Pretty neat. And it became neater still when the Clinton administration, more surprised than anyone that the Republican party had managed to draw political blood, failed to respond with its customary super-professional eelishness. It actually defended its tax collectors against proposed management reform. “I believe the IRS is functioning better today than it was five years ago,” a huffy President Clinton insisted.

What a gift! The GOP has an actual issue.

For nearly three years, Republicans in Washington have struggled vainly to comprehend their true standing in the American political cosmos. In phase one, made heady with ambition by the electoral success of 1994, they were foolishly convinced that conquest was already complete, that they had only to sack the capital and make off with its legislative treasures. But that pillage was stiffly resisted, and King William eventually smote the invaders with his veto sword, to applause from the peasantry. So in phase two, our Republican heroes wore sackcloth and hid behind a fortress of do-nothing bipartisanship.

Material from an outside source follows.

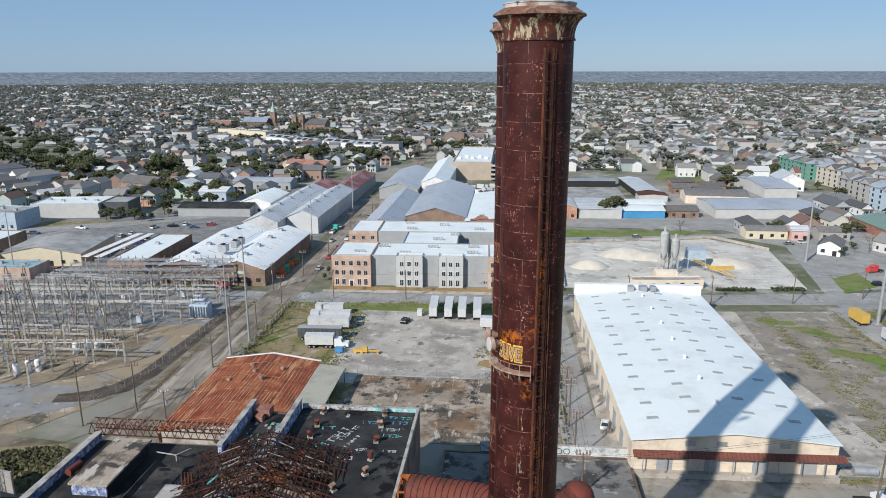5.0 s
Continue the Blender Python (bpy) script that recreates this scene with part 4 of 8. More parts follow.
block("boiler_house", -31.6, -11.5, 40, 57, 21.4, "black_roof", 0.0, 0.0, label="block with a black tarred roof covered in paint tags")
block("boiler_house", -21.5, -11.5, 22, 40, 21.4, "black_roof", 0.0, 0.0, label="southern strip of the black tarred roof")
for a in ((-31.6, -11.5, 56.55, 57.0), (-11.95, -11.5, 22, 56.55)):
    b_ = B()
    box(b_, *a, 21.4, 22.25)
    part("parapet", b_, "coping", plant, "crumbling pale parapet")
block("annex", -40.0, -32.0, 41, 56, 20.6, "black_roof", 0.3, label="narrow block between two tall side walls")
block("pit", -40.3, -21.6, 20, 40, 12, "black_roof", 0.0, 0.0, label="dark open bay under the fallen roof")
for x in (-40.4, -32.4):
    b_ = B()
    box(b_, x, x + 0.7, 41.5 if x < -35 else 43, 56.5, 0, 23.2 if x > -35 else 22.6)
    w_ = part("side_wall", b_, "graffiti_blue", plant, "tall side wall sprayed with blue paint")
    b_ = B()
    box(b_, x - 0.1, x + 0.8, 41.4 if x < -35 else 42.9, 56.6, 23.2 if x > -35 else 22.6, 23.4 if x > -35 else 22.8)
    part("coping", b_, "coping", w_, "pale stone coping")
block("turbine_hall", -68.5, -40.5, -12, 55.5, 14.2, "black_roof", 0.0, label="wide low block with a black roof")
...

The news has been so bad for so long that the GOP is practically desperate for any sign that a third phase might finally be underway. Perhaps, they’re thinking, their IRS show trial is a happy omen. They are right — so long as they see the event for what it was, and embrace the political mission it clearly implies.

Already there are Hill Republicans gone giddy over these particular hearings and intent on using them to advance more sweeping tax reform. Fine, we say. Advance at will. But lest they float all the way back into the phase- one ether, Republicans should remember something basic and inescapable. They are an opposition party. They will remain an opposition party until they retake the White House. And one thing an opposition party must do is oppose. It must manage the system of checks and balances as aggressively as possible. It must support and enforce public scrutiny of executive-branch behavior. It must cry foul whenever fouls are committed.

Heaven knows, in the Clinton administration, there are endless policy and procedural fouls to choose from. Heaven knows, too, it is sorely tempting for the GOP not to make very much of them. That kind of partisan work is so . . . you know, “negative.” But the public must be persuaded about what’s wrong before it will trust the GOP prescription for making it right. And doing that takes meticulous, even repetitive argument. Without it, the more “positive” achievement everyone wishes for will be endlessly delayed.

So, if we are to replace the IRS with a flat tax or a sales tax, there must first be another round of hearings — or two or three or ten. If we are to have a congressional vote next year on ending racial preferences by the federal government, as Newt Gingrich has announced, we must first have a long series of congressional hearings on how those preferences are administered and why they are so malign. There have been such hearings before. There will have to be more.

The list of issues ripe for similar treatment is very long. Is it an irony that the biggest Republican victory in 1997 should have come in the form of an administrative oversight hearing? No. Oversight is important. A conservative Republican future depends on it.